Prudence Carlson revisiting nature for Flash Art

“At every turn along Little Sparta’s paths or in its woods, language — now plaintively, now aggressively — waylays the visitor. Plaques and tablets, benches, bridges, planters, column bases or capitals, urns and more all carry words or other signage.  This language, in relation to the objects upon which it is inscribed and the landscape in which it is positioned, functions in the end metaphorically to conjure up a radical space of the mind beyond sight or touch — a space stretching, in Finlay’s poetics, as far both as the Ocean, in all its possible meanings, and as Classicism’s mythical Golden Age.”

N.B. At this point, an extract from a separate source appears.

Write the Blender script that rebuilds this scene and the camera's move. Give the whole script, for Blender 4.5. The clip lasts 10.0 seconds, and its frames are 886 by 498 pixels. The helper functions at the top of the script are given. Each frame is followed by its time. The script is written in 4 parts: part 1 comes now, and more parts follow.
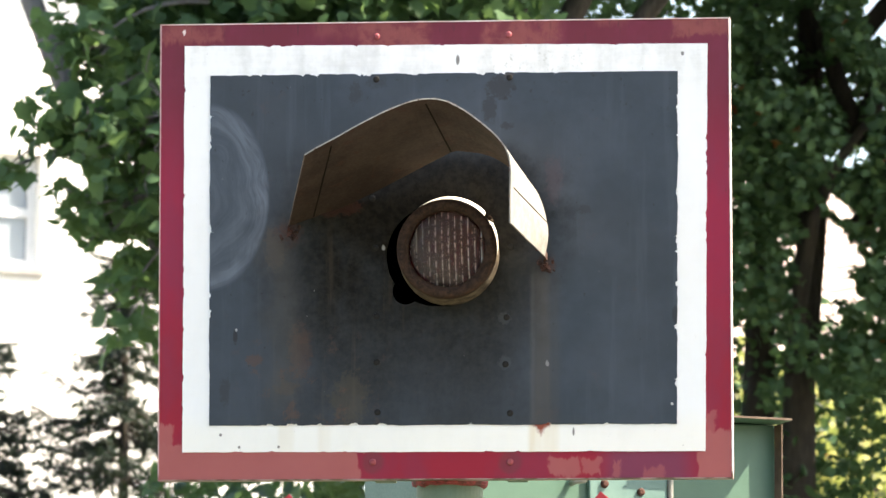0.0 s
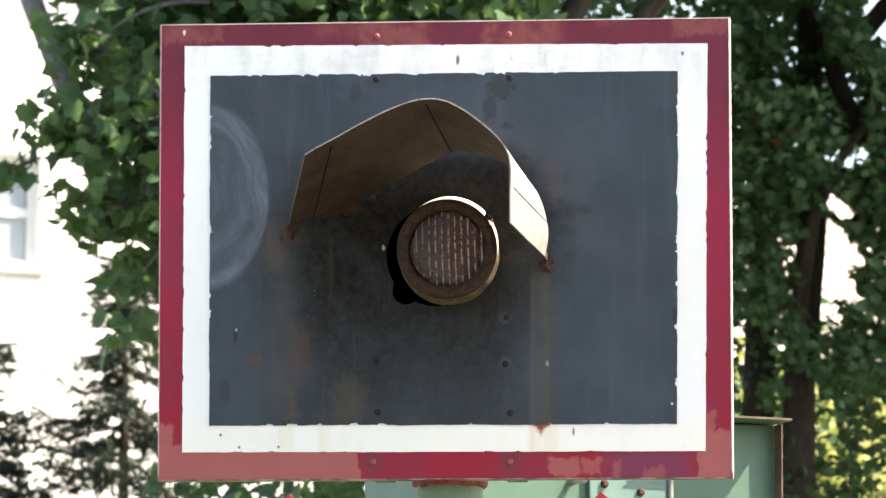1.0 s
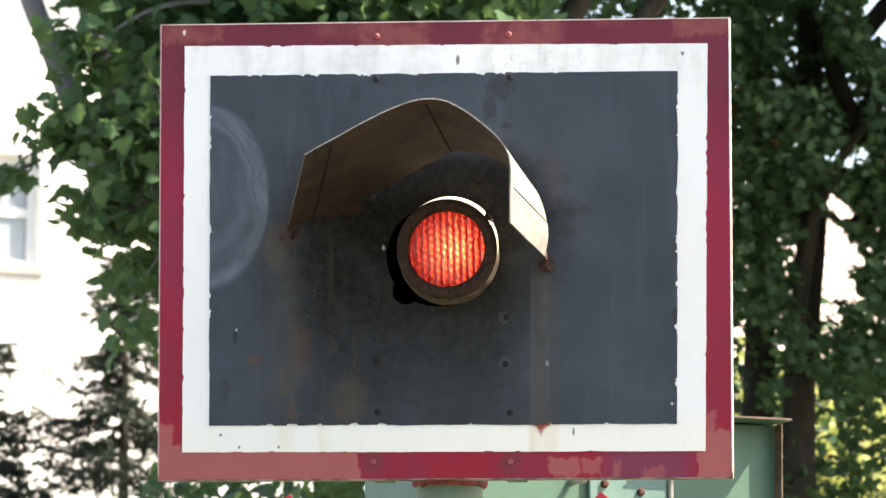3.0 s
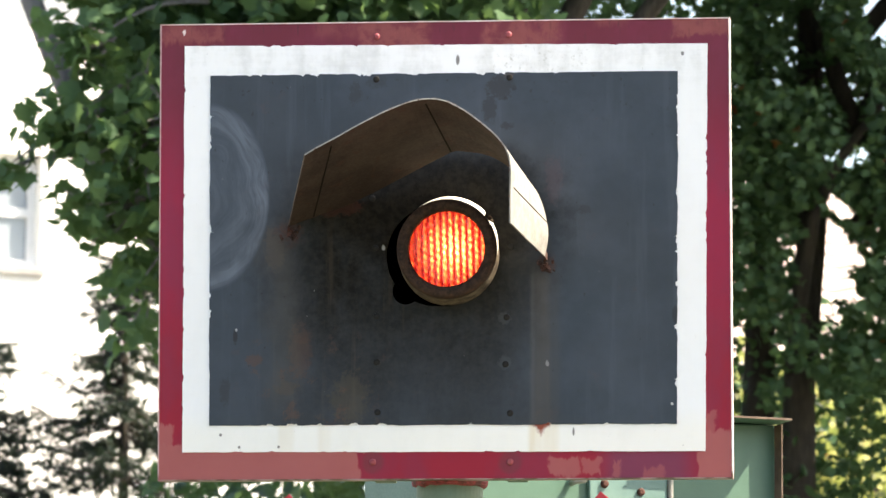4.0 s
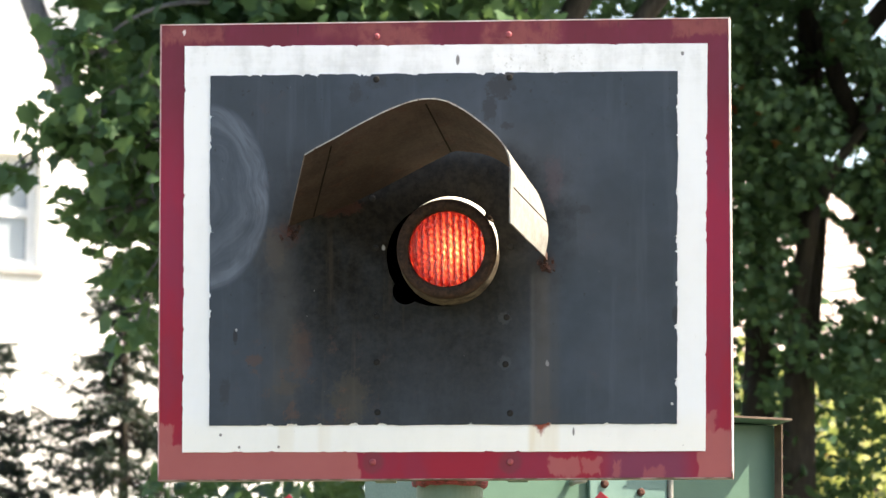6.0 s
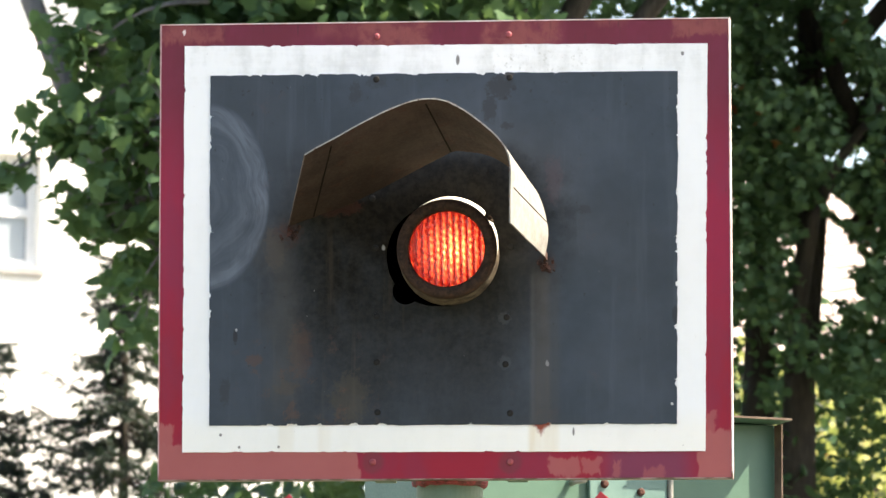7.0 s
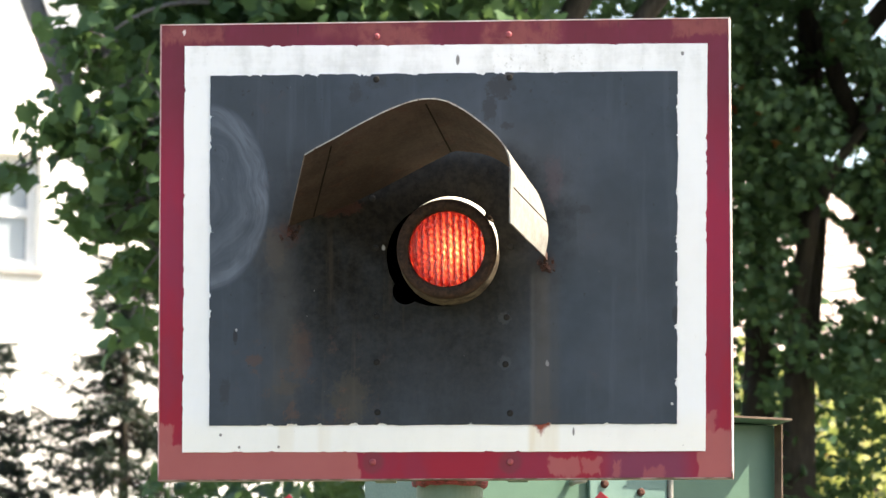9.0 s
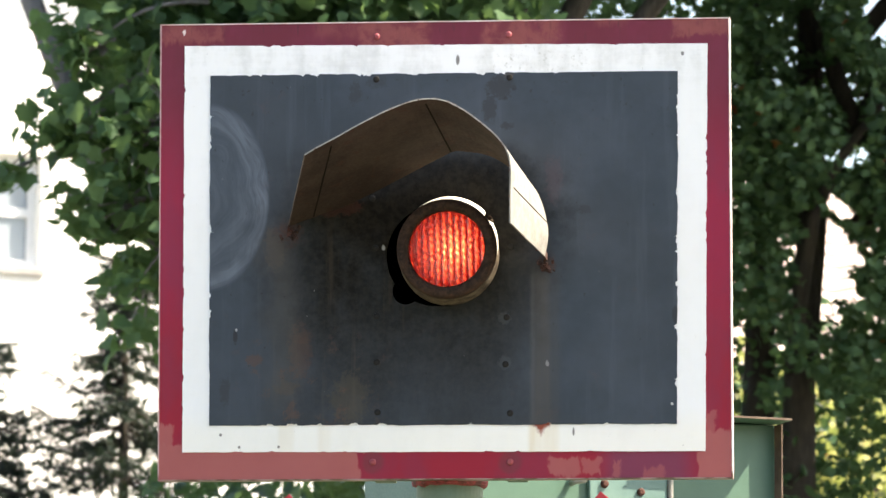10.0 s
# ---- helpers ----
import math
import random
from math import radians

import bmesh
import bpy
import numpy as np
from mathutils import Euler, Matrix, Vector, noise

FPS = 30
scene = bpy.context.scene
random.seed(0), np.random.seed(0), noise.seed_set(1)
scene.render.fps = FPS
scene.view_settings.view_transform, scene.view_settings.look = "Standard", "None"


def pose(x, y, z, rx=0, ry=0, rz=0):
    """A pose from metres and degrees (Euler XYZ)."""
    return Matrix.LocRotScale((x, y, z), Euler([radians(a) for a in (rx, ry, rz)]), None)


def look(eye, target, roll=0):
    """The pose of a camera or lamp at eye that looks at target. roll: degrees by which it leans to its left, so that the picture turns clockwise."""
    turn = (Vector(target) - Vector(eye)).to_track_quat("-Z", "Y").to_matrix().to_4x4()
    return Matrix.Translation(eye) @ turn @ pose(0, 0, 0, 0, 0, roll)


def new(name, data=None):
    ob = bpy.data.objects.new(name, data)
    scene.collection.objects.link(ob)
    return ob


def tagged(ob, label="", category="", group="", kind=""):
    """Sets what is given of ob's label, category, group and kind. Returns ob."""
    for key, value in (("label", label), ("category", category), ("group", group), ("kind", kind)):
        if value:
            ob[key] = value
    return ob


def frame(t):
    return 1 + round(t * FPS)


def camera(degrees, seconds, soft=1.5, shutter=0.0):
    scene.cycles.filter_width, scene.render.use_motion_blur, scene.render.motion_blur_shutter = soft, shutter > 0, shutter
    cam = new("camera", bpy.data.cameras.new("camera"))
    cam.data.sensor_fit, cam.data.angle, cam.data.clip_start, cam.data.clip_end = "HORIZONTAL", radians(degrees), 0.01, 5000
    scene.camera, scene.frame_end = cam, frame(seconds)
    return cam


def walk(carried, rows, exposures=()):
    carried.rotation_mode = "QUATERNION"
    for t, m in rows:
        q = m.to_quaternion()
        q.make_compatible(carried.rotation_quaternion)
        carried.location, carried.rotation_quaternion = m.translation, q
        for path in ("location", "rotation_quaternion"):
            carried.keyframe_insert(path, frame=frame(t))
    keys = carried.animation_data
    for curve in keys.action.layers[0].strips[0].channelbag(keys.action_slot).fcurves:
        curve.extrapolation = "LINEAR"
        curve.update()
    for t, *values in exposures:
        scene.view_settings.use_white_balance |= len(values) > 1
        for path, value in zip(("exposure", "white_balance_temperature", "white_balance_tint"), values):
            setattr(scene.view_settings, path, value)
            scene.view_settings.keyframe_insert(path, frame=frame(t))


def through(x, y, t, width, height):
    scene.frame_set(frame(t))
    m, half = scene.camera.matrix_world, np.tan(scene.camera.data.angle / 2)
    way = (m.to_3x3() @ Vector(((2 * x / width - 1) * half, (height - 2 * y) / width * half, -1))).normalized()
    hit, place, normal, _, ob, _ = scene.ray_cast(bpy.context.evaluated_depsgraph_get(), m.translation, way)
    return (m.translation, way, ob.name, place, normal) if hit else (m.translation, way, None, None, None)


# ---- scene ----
cam = camera(8.0712, 10.0, soft=1.5)
EYE, TARGET = (1.3452, -11.8068, 1.6299), (-0.0011, 0.0, 3.3002)
walk(cam, [(0.0, look(EYE, TARGET, 0.254)), (10.0, look(EYE, TARGET, 0.254))], [(0.0, 1.98, 7650, 12), (2.3, 1.98, 7650, 12), (2.9, 1.88, 7650, 12), (10.0, 1.86, 7650, 12)])
cam.data.dof.use_dof = True
cam.data.dof.focus_distance = 11.95
cam.data.dof.aperture_fstop = 18

# ---- light: clear late-summer day, sun high beside the board and a little behind it ----
SUN_EL, SUN_AZ = radians(50), radians(89)      # azimuth clockwise from +y
world = bpy.data.worlds.new("sky")
scene.world = world
world.use_nodes = True
wn = world.node_tree.nodes
sky = wn.new("ShaderNodeTexSky")
sky.sky_type, sky.sun_disc, sky.sun_elevation, sky.sun_rotation = "NISHITA", False, SUN_EL, SUN_AZ
sky.air_density, sky.dust_density = 1.0, 2.0
world.node_tree.links.new(sky.outputs[0], wn["Background"].inputs[0])
wn["Background"].inputs[1].default_value = 0.15
sun = new("sun", bpy.data.lights.new("sun", "SUN"))
sun.data.energy, sun.data.angle, sun.data.color = 5.0, radians(0.5), (1.0, 0.95, 0.86)
sd = Vector((math.sin(SUN_AZ) * math.cos(SUN_EL), math.cos(SUN_AZ) * math.cos(SUN_EL), math.sin(SUN_EL)))
sun.matrix_world = look(sd * 50, (0, 0, 0))

# ---- node helpers ----


class Nodes:
    """A small wrapper round one material's node tree."""

    def __init__(self, name):
        self.mat = bpy.data.materials.new(name)
        self.mat.use_nodes = True
        self.t = self.mat.node_tree
        self.n = self.t.nodes
        self.bsdf = self.n["Principled BSDF"]
        self.out = self.n["Material Output"]
        self.pos = self.n.new("ShaderNodeTexCoord").outputs["Object"]

    def put(self, socket, value):
        if isinstance(value, bpy.types.NodeSocket):
            self.t.links.new(value, socket)
        elif isinstance(value, (tuple, list)):
            socket.default_value = (*value, 1.0) if len(value) == 3 and len(socket.default_value) == 4 else value
        else:
            socket.default_value = value

    def math(self, op, a, b=0.0, c=0.0):
        m = self.n.new("ShaderNodeMath")
        m.operation = op
        for s, v in zip(m.inputs, (a, b, c)):
            self.put(s, v)
        return m.outputs[0]

    def vmul(self, v, by):
        m = self.n.new("ShaderNodeVectorMath")
        m.operation = "MULTIPLY"
        self.put(m.inputs[0], v)
        self.put(m.inputs[1], by)
        return m.outputs[0]

    def xyz(self, v=None):
        s = self.n.new("ShaderNodeSeparateXYZ")
        self.put(s.inputs[0], v or self.pos)
        return s.outputs

    def noise(self, scale, detail=4.0, rough=0.6, v=None, distort=0.0):
        m = self.n.new("ShaderNodeTexNoise")
        self.put(m.inputs["Vector"], v or self.pos)
        for k, x in (("Scale", scale), ("Detail", detail), ("Roughness", rough), ("Distortion", distort)):
            m.inputs[k].default_value = x
        return m.outputs["Fac"]

    def ramp(self, v, lo, hi, a=0.0, b=1.0):
        m = self.n.new("ShaderNodeMapRange")
        m.interpolation_type = "SMOOTHSTEP"
        for s, x in zip(m.inputs, (v, lo, hi, a, b)):
            self.put(s, x)
        return m.outputs[0]

    def band(self, v, lo, hi, soft):
        """1 between lo and hi, with soft ends."""
        return self.math("MULTIPLY", self.ramp(v, lo - soft, lo + soft), self.ramp(v, hi - soft, hi + soft, 1.0, 0.0))

    def mix(self, f, a, b):
        m = self.n.new("ShaderNodeMix")
        m.data_type = "RGBA"
        self.put(m.inputs["Factor"], f)
        self.put(m.inputs[6], a)
        self.put(m.inputs[7], b)
        return m.outputs[2]

    def mul(self, a, b):
        return self.math("MULTIPLY", a, b)

    def blot(self, x, z, spot, ragged):
        """A stain: 1 inside the ellipse (x, z, half width, half height), with a ragged soft edge."""
        cx, cz, rx, rz = spot
        ex, ez = self.math("DIVIDE", self.math("SUBTRACT", x, cx), rx), self.math("DIVIDE", self.math("SUBTRACT", z, cz), rz)
        e = self.math("ADD", self.mul(ex, ex), self.mul(ez, ez))
        return self.ramp(self.math("ADD", e, ragged), 0.5, 1.5, 1.0, 0.0)

    def bump(self, h, strength=0.3, dist=0.001):
        m = self.n.new("ShaderNodeBump")
        self.put(m.inputs["Height"], h)
        m.inputs["Strength"].default_value, m.inputs["Distance"].default_value = strength, dist
        self.put(self.bsdf.inputs["Normal"], m.outputs[0])

    def done(self, color=None, rough=None, metal=None, spec=None):
        for k, v in (("Base Color", color), ("Roughness", rough), ("Metallic", metal), ("Specular IOR Level", spec)):
            if v is not None:
                self.put(self.bsdf.inputs[k], v)
        return self.mat


def worn(name, a, b, scale=6.0, rough=0.6, fine=120.0, dirt=(0.06, 0.045, 0.03), dirt_at=0.62, metal=0.0, bump=0.25, dist=0.001, spec=0.5):
    """Paint or metal in two tones with grime in patches and fine grain."""
    k = Nodes(name)
    big = k.noise(scale, 5.0, 0.65)
    grain = k.noise(fine, 3.0)
    c = k.mix(k.ramp(big, 0.35, 0.65), a, b)
    c = k.mix(k.mul(k.ramp(k.noise(scale * 2.7, 6.0, 0.7), dirt_at, dirt_at + 0.12), 0.75), c, dirt)
    k.bump(k.math("ADD", grain, big), bump, dist)
    return k.done(c, k.ramp(grain, 0.2, 0.8, rough - 0.1, min(1.0, rough + 0.12)), metal, spec)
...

Fiona Watson (a hopeful Little Sparta gardener) for Harper’s Bazaar

“It’s an unsettling place, both protective and disruptive. One moment you move among the birch-trees where a set of pan pipes, half hidden in leaves, tells you: ‘When the wind blows/ venerate the sound’; the next moment you meet a stone tortoise on whose shell is written ‘panzer leader’… What are people meant to make of all this paradox?”

Jonny Bruce discussing Finlay’s garden in relation to Paul Nash  for the Financial Times

“Artists have the ability to infuse landscape and gardens with meaning; to engage us more deeply and to question our preconceptions. We are very comfortable with a certain set of expectations when it comes to gardens. One such is the idea of the garden as an escape; that, whether it is from the heat of the day or a family argument, the garden is somewhere to find peace. The artist-poet Ian Hamilton Finlay had no truck with this perception, writing: “Certain gardens are described as retreats when they are really attacks.””

James Campbell reviewing a Tate exhibition for the Guardian 

“It was an important principle of Finlay’s thinking that his garden, one of the wonders of 20th-century art, was not the idyllic creation that some well-intentioned admirers mistook it for. Rather it was, like all gardens, in a permanent state of revolution. Whereas the grove may be cultivated, nature, its governing force, is wild. “Life is full of problems,” Finlay wrote… “Not least the moles, which can RUIN a good garden-poem overnight.” Violent action is required, with hoe, spade, axe – or water pistol – to preserve a state of order.”